Freed hostage Lifshitz: I asked Hamas official how he wasn’t ashamed. He didn’t reply

Released captive Rimon Kirsht Buchshtav lauded for defiant stare at Hamas terrorist, while Adina Moshe praised for bravery in asking for older woman to be freed instead of her

Amy Spiro is a reporter and writer with The Times of Israel

Yocheved Lifshitz (center), who was freed in October from Hamas captivity, protests in Tel Aviv on November 28, 2023, alongside family members, for the release of the remaining hostages, including her husband, Oded. (Tomer Neuberg/Flash90)
Yocheved Lifshitz (center), who was freed in October from Hamas captivity, protests in Tel Aviv on November 28, 2023, alongside family members, for the release of the remaining hostages, including her husband, Oded. (Tomer Neuberg/Flash90)

Editor’s note: A previous version of this story had Yocheved Lifshitz saying she spoke with Hamas’s Gaza leader Yahya Sinwar. Her son has since said it has become clear she did not meet Sinwar but another Hamas official she mistook for him.

Yocheved Lifshitz, 85, who was released from Hamas captivity last month, revealed in an interview released Wednesday that she met a Hamas official in a tunnel during her time in Gaza — and was not afraid to tell him what she thought.

Lifshitz identified the person as Yahya Sinwar, the leader of Hamas in Gaza. However, her son Yizhar Lifshitz later told Channel 12 that following a debrief with security officials, it became clear the individual was not Sinwar, but another Hamas official who spoke Hebrew (as Sinwar does) and whom Lifshitz mistook for him.

The official “was with us three-four days after we got there,” Lifshitz told the Davar news outlet. “I asked him how he wasn’t ashamed of himself, to do such a thing to people who for years supported peace. He didn’t answer. He was quiet.”

Lifshitz turned out on Tuesday evening at a rally outside Defense Ministry headquarters in Tel Aviv, calling for the release of her husband, Oded Lifshitz, 83, who is still held hostage in Gaza.

“I’m here to protest. To bring my Oded home,” Lifshitz told Davar. “We will keep protesting until all of the hostages are back.”

Lifshitz, who was released on October 23 alongside Nurit Cooper, was a longtime peace activist who, alongside her husband, used to volunteer to transport patients from Gaza to receive medical treatment in hospitals across Israel.

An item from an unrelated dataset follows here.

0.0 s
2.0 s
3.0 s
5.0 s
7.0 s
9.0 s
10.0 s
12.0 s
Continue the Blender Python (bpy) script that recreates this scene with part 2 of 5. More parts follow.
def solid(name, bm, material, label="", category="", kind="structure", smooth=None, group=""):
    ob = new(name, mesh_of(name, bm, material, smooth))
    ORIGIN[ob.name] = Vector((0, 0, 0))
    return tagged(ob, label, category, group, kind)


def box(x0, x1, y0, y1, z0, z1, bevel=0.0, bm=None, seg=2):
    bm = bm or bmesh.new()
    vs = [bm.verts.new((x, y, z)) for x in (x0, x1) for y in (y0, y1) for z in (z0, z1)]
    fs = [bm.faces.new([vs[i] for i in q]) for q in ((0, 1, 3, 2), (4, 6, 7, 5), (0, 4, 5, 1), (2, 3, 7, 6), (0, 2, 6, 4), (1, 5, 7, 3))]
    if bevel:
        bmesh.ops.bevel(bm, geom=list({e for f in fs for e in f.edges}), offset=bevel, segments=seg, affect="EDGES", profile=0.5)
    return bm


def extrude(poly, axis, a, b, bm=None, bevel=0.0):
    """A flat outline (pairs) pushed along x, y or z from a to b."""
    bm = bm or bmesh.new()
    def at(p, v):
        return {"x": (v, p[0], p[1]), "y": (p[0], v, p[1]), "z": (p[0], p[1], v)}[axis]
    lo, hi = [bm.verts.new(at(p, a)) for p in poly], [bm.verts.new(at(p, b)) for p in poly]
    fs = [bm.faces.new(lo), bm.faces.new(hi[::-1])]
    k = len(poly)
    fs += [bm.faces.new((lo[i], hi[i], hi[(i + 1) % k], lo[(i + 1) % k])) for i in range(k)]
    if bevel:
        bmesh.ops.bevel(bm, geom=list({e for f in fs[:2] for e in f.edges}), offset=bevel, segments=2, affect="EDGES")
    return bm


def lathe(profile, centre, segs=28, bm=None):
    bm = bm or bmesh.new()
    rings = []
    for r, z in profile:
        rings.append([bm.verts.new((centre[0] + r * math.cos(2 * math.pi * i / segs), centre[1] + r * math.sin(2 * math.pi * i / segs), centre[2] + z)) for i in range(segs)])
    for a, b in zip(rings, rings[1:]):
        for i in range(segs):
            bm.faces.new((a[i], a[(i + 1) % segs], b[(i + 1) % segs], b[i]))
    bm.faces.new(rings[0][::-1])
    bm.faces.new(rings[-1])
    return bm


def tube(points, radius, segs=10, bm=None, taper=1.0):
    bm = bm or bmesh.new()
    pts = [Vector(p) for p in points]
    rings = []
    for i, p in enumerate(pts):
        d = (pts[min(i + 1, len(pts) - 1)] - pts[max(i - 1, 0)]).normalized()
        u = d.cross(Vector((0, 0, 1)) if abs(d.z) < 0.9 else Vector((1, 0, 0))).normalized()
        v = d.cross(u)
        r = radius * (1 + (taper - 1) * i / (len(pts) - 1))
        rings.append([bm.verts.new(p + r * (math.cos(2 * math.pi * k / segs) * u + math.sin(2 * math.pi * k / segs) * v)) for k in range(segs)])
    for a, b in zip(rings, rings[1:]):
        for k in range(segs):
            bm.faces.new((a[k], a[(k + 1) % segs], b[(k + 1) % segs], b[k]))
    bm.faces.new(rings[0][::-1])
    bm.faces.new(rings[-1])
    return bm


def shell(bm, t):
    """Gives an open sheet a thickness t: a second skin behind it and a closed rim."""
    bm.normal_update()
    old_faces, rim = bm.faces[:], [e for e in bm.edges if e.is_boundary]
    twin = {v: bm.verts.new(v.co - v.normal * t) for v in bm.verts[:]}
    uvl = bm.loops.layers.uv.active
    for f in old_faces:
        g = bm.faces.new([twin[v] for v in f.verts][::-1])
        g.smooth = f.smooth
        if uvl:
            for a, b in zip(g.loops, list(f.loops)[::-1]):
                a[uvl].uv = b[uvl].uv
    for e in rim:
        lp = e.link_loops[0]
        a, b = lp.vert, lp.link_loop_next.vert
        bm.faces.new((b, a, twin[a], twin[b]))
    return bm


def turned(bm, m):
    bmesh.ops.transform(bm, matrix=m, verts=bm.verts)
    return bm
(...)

On Tuesday evening, Hebrew media outlets reported that Sinwar, believed to be the mastermind of Hamas’s October 7 attack, spoke with some Israeli hostages in the tunnels and promised them they would not be harmed.

Yocheved Lifshitz, 85, who was held hostage in Gaza after being abducted during Hamas’s bloody Oct. 7 attack on Israel, waves to the media a day after being released, at Ichilov Hospital in Tel Aviv, Oct. 24, 2023. (AP Photo/Ariel Schalit)

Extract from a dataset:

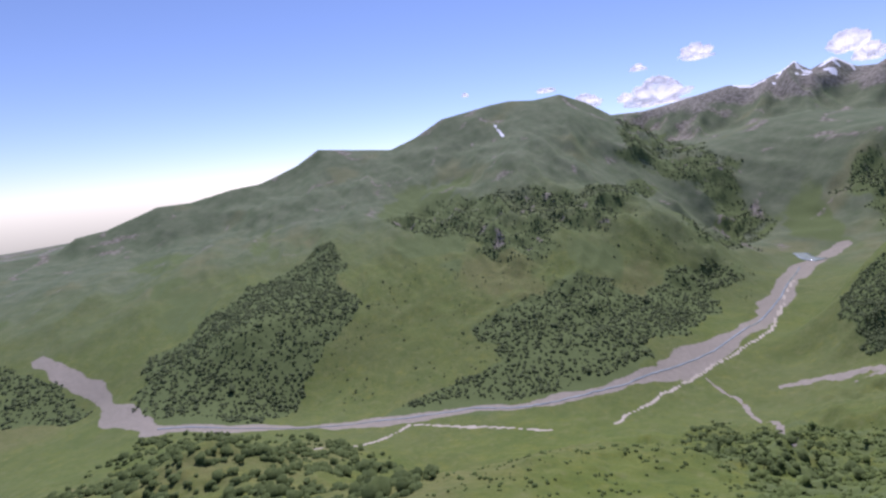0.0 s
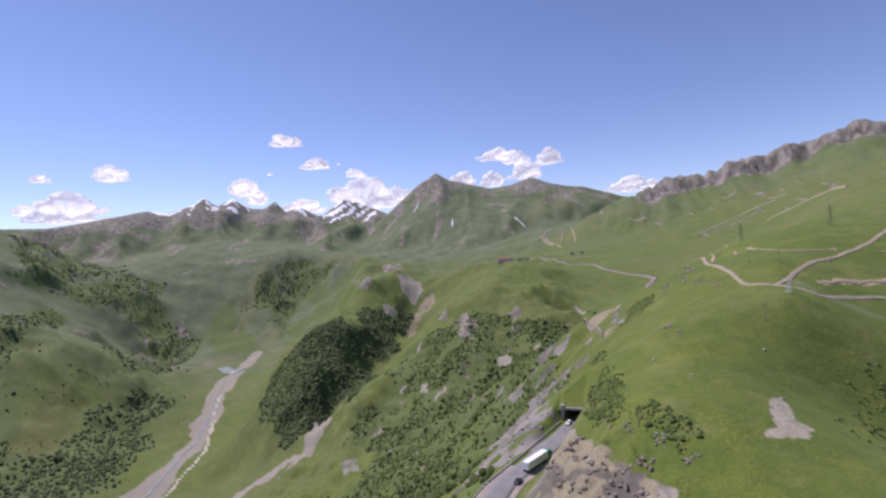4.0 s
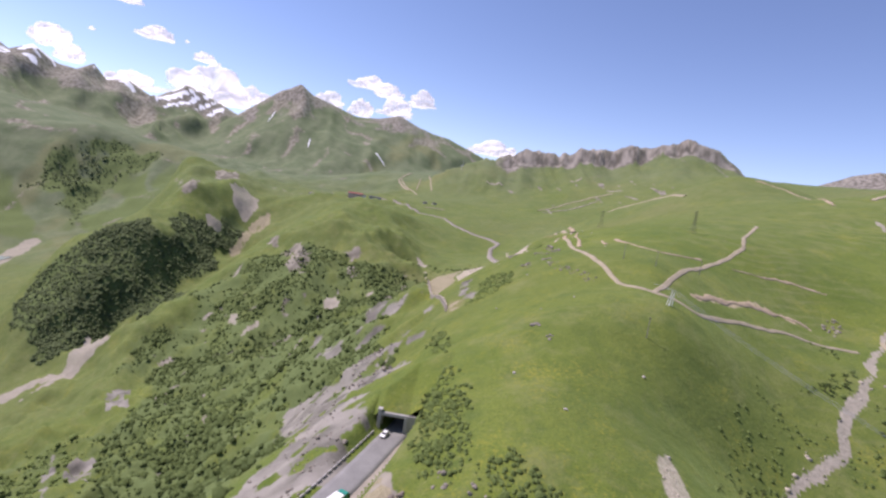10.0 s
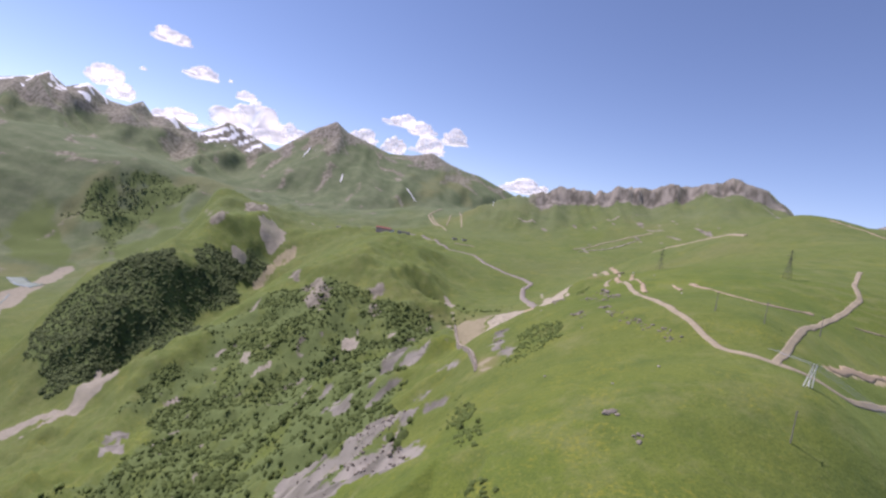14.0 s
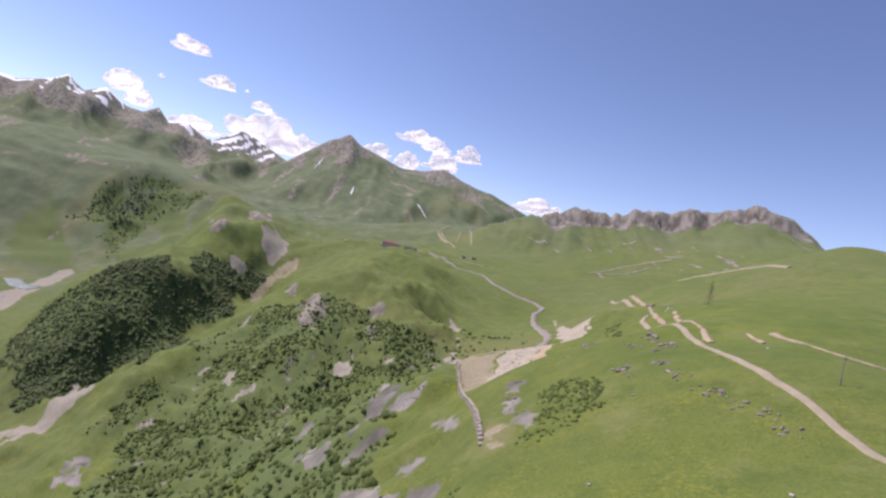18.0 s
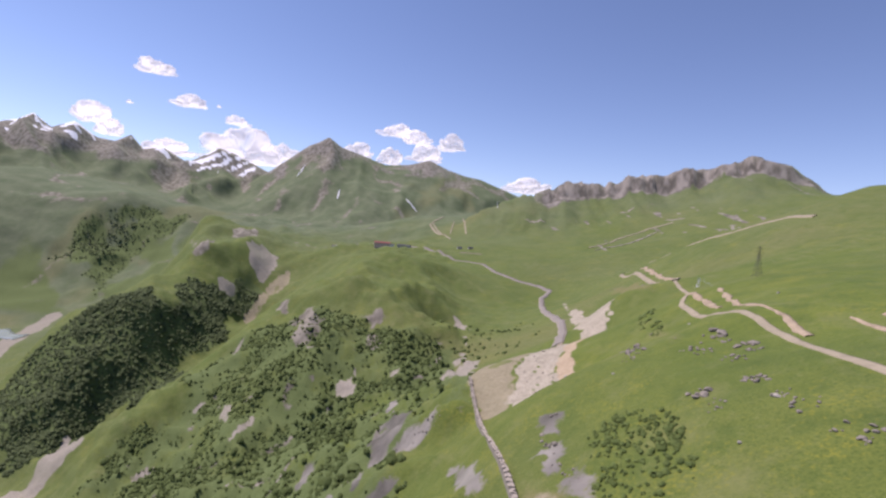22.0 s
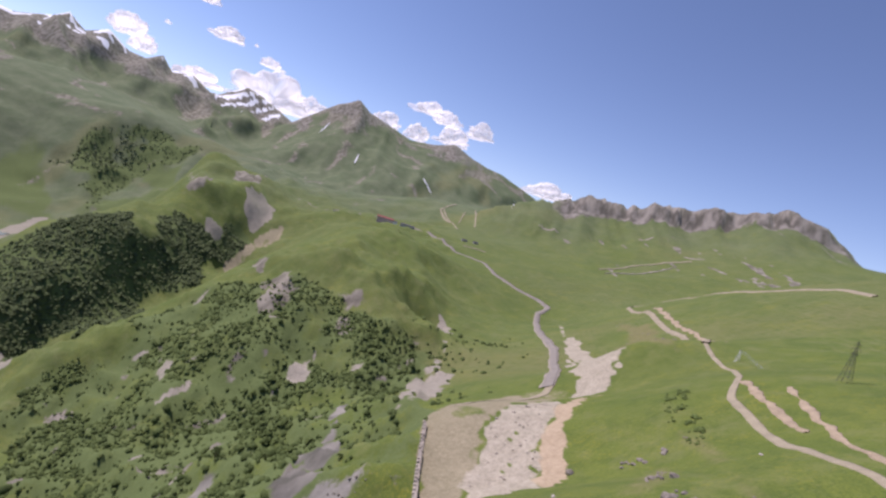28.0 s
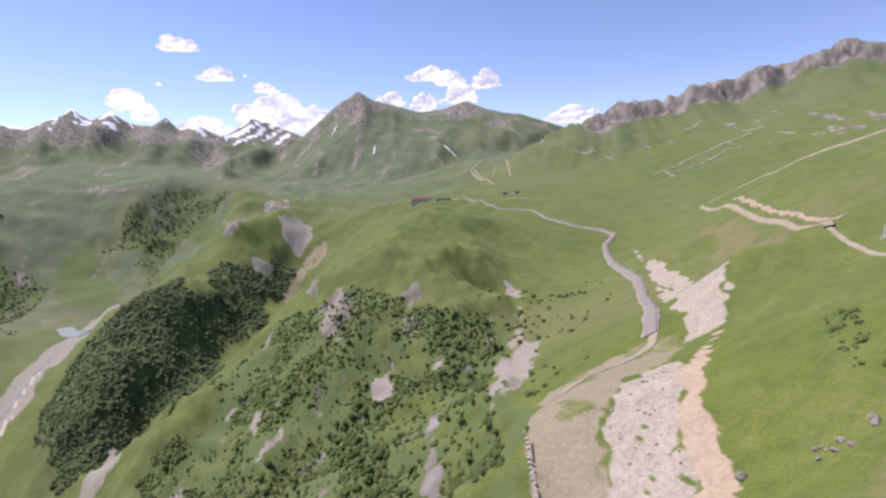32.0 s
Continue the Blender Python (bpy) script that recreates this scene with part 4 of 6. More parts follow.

At a press conference a day after she was released, Lifshitz recounted that her abductors beat her with sticks as they kidnapped her to Gaza on the back of a motorcycle. Once there, she said, she and others were taken through “a spiderweb” of tunnels, and forced to walk through them “on wet ground, with damp all the time.” Once in captivity, she said the kidnappers treated her well.

Tales and signs of bravery from some of the women who have been released have offered glimpses of hope that the spirits of those held captive remained strong despite their ordeals.

Health Minister Uriel Busso said that he visited Adina Moshe, 72, in the hospital after her release, and she revealed something which shocked him.

“Adina told me about an argument she had with a terrorist as she was being released — she asked him to instead led another woman go, who was older and in worse condition,” wrote Busso on X.

“This is the essence of the bravery of these rare people,” he added.

Adina Moshe (Courtesy)

On Tuesday evening, Rimon Kirsht Buchshtav was among those released from Hamas captivity after 53 days.

She too was celebrated for refusing to cower before her captors, staring one of them in the eye as she exited the van and holding her head up high during her transfer to the Red Cross.

Her husband, Yagev Buchshtav, is still held captive in Gaza. Yagev’s father told Kan public radio on Wednesday that he wasn’t surprised by her behavior.

“She’s a strong woman, assertive, she knows how to put people in their place,” said Oren Buchshtav.